Julia, who was shot and nearly killed two days earlier, is up and about with almost no ill effects. She and Angie rescue Barbie from his jail cell (after, of course, the obligatory smooch through the bars), Barbie kicks Phil in the face, Angie whacks another guy with a fire extinguisher, and they're off to meet the others in the cement factory. Big Jim gets on the police radio and announces that Julia is Barbie's accomplice, even though his story is that Barbie shot Julia, and Linda still can't figure out that Big Jim is a lying sack of shit.

At the cement factory, the mini-dome (which is actually a sphere, but whatever) lights up and crumbles. (Joe For The Visually Impaired: "It opened up!") The butterfly at first flutters over to Barbie, seemingly confirming Joe's theory that he's the Monarch, but then the egg starts to vibrate, causing an earthquake, and I can't believe I'm typing these words, oh God, what have I done with my life? Julia picks up the egg, the shaking stops, and the butterfly lands on it. She's the Monarch! At last, that question nobody cared about has been answered!

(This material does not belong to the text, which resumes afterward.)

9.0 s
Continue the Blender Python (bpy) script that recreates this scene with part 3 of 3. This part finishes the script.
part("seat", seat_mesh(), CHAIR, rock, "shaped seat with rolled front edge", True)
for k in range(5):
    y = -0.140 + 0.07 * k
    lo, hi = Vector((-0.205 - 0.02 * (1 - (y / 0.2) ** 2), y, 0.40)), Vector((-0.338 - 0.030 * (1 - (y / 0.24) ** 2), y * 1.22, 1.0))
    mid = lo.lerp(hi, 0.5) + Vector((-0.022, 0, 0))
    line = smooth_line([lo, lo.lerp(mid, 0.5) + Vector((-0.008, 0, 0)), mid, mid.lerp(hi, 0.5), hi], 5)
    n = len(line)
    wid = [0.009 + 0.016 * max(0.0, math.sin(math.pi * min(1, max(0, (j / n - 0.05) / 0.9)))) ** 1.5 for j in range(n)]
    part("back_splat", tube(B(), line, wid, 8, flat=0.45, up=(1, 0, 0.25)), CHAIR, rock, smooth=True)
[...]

It just goes on like this, one nonsensical event after another, conjured out of thin air and satisfying no dramatic principle I'm familiar with. Big Jim tells Phil to build a gallows so they can publicly hang Barbie based on nothing but his word. (Linda, Law Enforcement Ace: "Derp!") Junior recaptures Barbie and brings him back to his cell. Big Jim shows Linda his wife's terrible paintings, including one of a black egg surrounded by pink falling stars. Norrie's dead mother appears, but it's not really her mother, but one of the beings who created the dome, taking on a familiar form. (So: aliens. They pretty much have to be aliens.) Julia decides the best way to save Barbie is to take the egg out to the lake and drop it in the water. Pink stars fall in lines, but they're falling upward, and that's what we generally call "rising." The dome turns from pitch black to sheer light just as Big Jim gives Junior the order to flip the switch that will hang Barbie. And… that's it.

Is there any way to not feel ripped off by this ending? Is this actually supposed to be a cliffhanger? Does anyone really believe there's a chance Barbie will be swinging from the noose when the show returns next summer? Does anyone believe Brian K. Vaughan and company will learn from their mistakes… or, given the high ratings, that they even think they made any mistakes? "Curtains" is a strange title for an episode that raised a lot more questions than it delivered answers.


Stray observations:

  • And another question: If CBS hadn't renewed the show, was there a contingency plan in place? Last fall, Last Resort was able to scramble and put together a semi-satisfying ending, but I seriously doubt this show could have pulled that off.
  • So when the mini-dome goes black, the big dome goes black, but when the mini-dome opens… nothing? A little internal consistency would be appreciated.
  • Ah, well. See you next summer, I guess.